So for some reason tonight, I keep having these insane "I wish I could go back in time" moments, and I'm not sure why. Really, I think it's just because I miss all my old friends. I always knew that this day would come; all of us would go our separate ways into the "real world" and we would lose touch with a couple people, but I never thought I'd lose touch with pretty much all of them. Even my "best friends" I can't even call my best friends anymore. Drew is my best friend. But that's what I always wanted, right? To have a boyfriend that would also be my best friend and be my world? So why is it that I have recurring thoughts about how much I miss the way things used to be?

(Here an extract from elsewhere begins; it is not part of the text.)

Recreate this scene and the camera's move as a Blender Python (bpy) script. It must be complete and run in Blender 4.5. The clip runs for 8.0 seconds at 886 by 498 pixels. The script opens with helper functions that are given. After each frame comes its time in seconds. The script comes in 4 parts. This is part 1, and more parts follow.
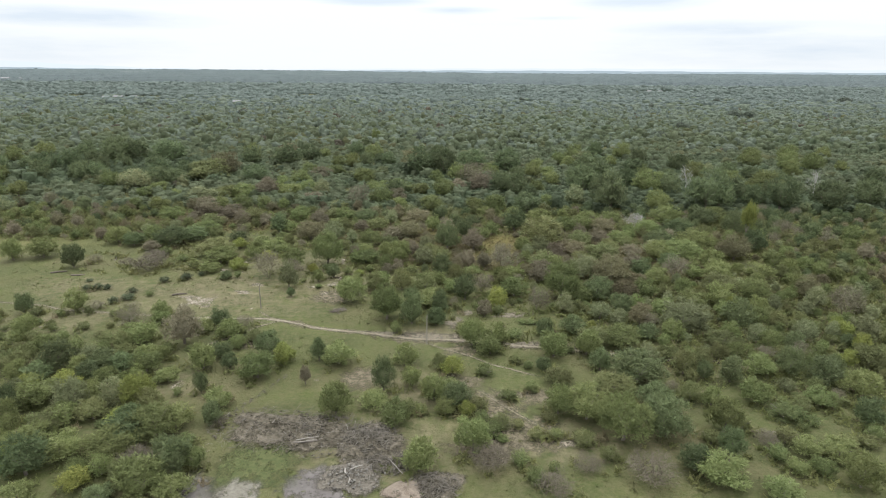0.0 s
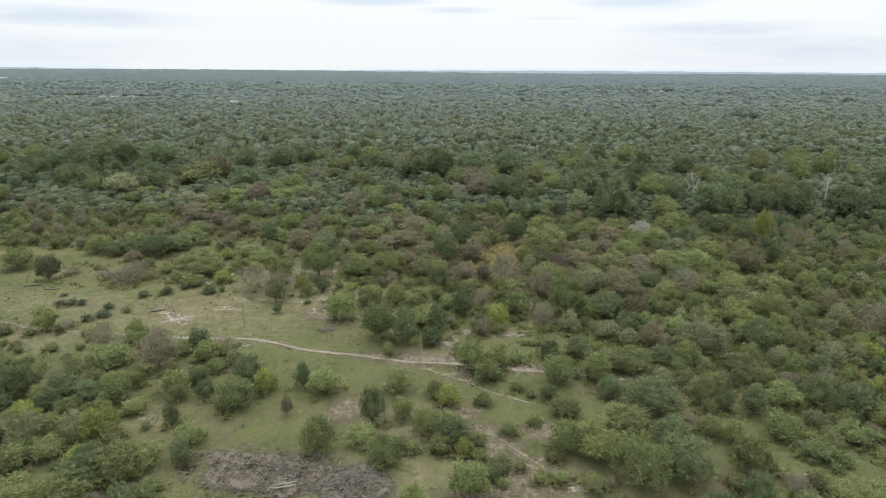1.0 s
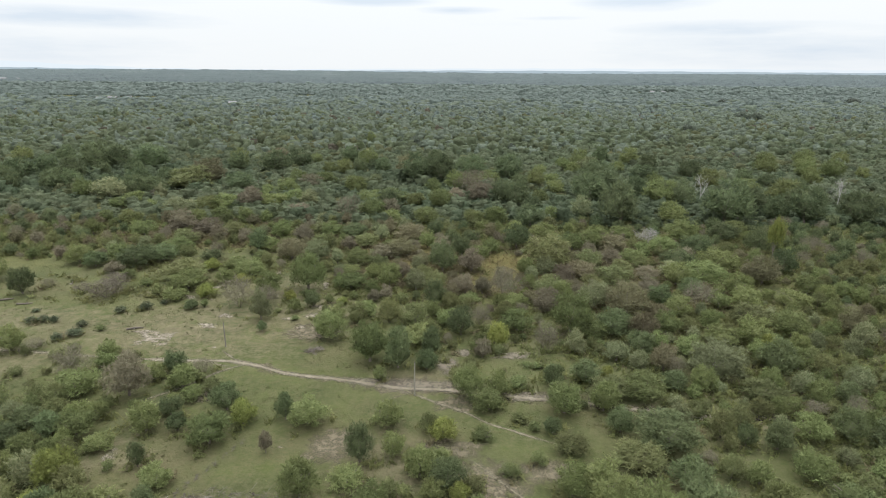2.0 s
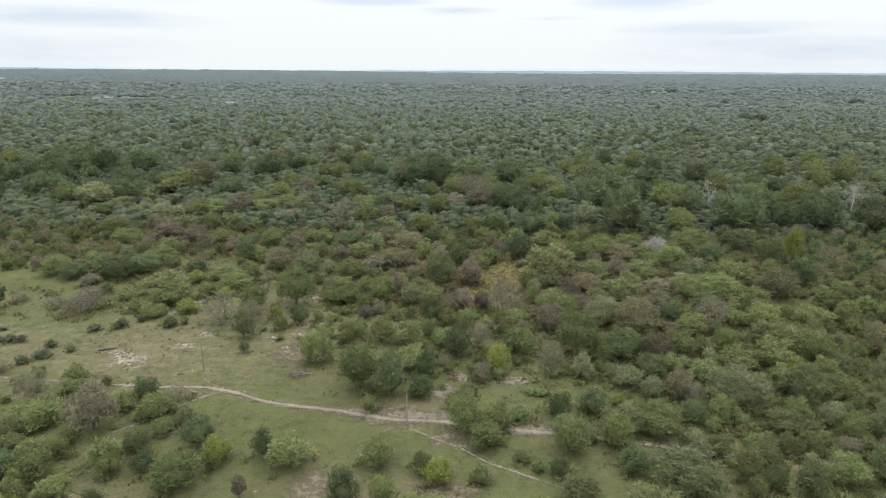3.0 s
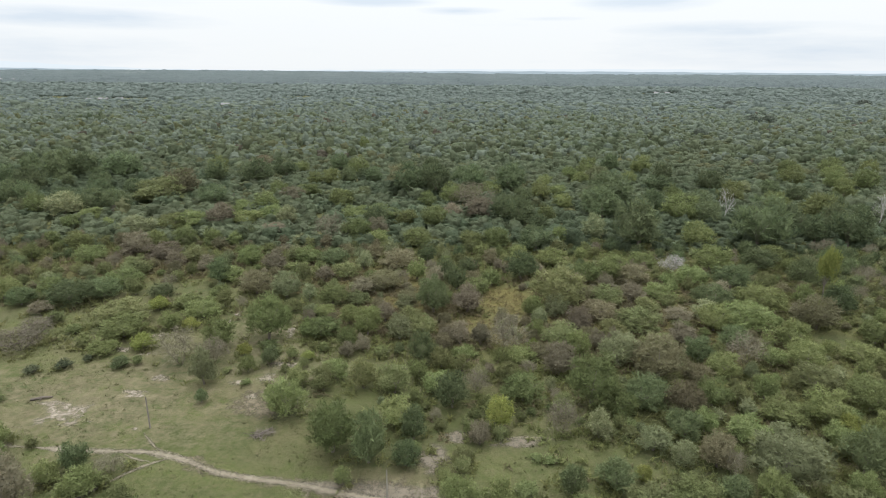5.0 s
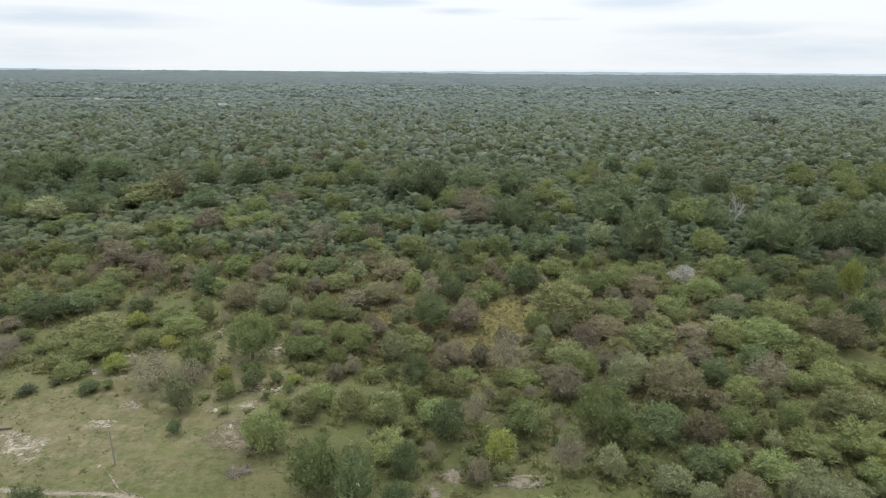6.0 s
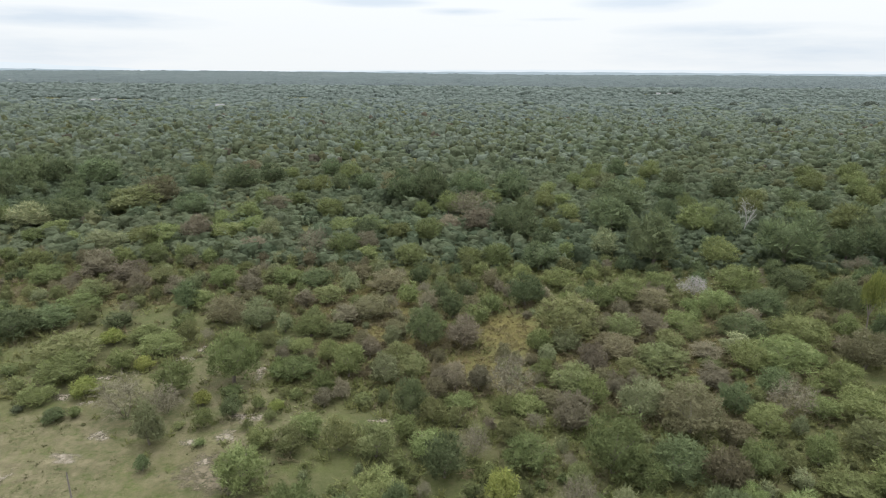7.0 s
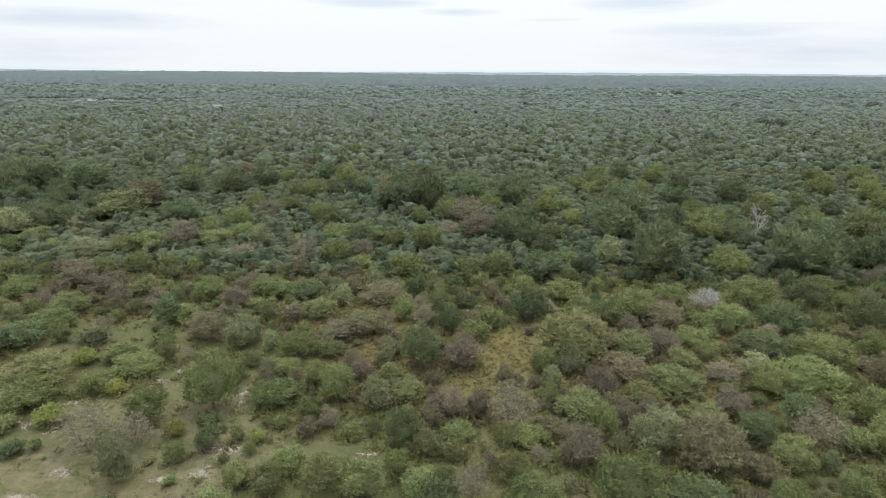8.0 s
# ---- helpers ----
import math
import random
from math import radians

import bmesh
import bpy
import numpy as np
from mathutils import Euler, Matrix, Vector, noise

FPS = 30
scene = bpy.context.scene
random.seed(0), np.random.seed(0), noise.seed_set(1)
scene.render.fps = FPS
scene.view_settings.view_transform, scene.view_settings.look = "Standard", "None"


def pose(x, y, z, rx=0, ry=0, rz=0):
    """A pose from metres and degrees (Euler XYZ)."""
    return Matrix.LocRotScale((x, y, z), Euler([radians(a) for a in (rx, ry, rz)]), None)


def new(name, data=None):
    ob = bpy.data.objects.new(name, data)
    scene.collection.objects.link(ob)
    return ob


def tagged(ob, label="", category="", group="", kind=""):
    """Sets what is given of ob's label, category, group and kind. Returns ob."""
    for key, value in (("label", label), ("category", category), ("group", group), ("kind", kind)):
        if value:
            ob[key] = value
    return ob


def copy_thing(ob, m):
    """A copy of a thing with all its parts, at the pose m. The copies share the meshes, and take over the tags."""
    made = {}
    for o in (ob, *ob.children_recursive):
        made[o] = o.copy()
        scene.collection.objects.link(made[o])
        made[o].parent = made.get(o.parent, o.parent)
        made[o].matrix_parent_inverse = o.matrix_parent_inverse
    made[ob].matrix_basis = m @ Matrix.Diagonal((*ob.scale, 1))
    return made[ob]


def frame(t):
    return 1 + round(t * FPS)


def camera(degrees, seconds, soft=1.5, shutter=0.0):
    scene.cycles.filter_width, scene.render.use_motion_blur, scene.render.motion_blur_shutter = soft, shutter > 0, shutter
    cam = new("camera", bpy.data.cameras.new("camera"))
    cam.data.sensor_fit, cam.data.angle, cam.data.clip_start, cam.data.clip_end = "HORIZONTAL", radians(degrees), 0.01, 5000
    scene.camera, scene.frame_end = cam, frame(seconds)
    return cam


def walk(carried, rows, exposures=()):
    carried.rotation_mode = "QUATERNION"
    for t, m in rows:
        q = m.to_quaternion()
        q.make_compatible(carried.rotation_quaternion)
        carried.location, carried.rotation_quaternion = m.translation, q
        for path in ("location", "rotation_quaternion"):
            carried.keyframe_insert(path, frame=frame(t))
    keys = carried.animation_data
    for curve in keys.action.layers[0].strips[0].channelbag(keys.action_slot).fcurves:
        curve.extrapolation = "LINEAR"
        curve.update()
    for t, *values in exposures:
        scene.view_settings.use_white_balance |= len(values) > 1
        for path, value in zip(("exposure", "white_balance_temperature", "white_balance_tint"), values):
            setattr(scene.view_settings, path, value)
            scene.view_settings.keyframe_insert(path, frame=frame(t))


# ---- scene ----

I'm definitely not complaining about the way things are right now, I'm happier than I've ever been in my life...it's just that sometimes I wish I had my girl friends there for me like I used to have them. It's my fault, I know. I spend all my free time with my boyfriend...but there's just days, especially when I'm stressed out, that I wish I had a girl to talk to about my problems.
The #1 thing I miss, though?
--I miss how innocent things used to be. I miss how in high school I used to get so much entertainment out of doing stupid stuff like driving around Poquoson, singing obnoxiously in the car, and sneaking around our parents to go party. I miss our girls night outs and our intense conversations about love and life which so quickly turned into being doubled over in laughter. Sometimes, I wish I could go back to high school, if just for a day, to have my friends and that innocence back. I've looked forward to this moment in my life for the past 19 1/2 years, and now that it's finally here, it's so hard for me to take it in. 2 more years, and I could have EVERYTHING that I've ever looked forward to if the cards play out right.
I feel like I'm getting so old, that I'm gaining so much responsibility with each passing day that it's almost overwhelming. I feel that I have so much pressure on me to do what I have to in order to make sure that my life turns out the way that I want it to. I can't even comprehend that my life is being shaped with each decision that I make in these next few years....and each one can either make or break me.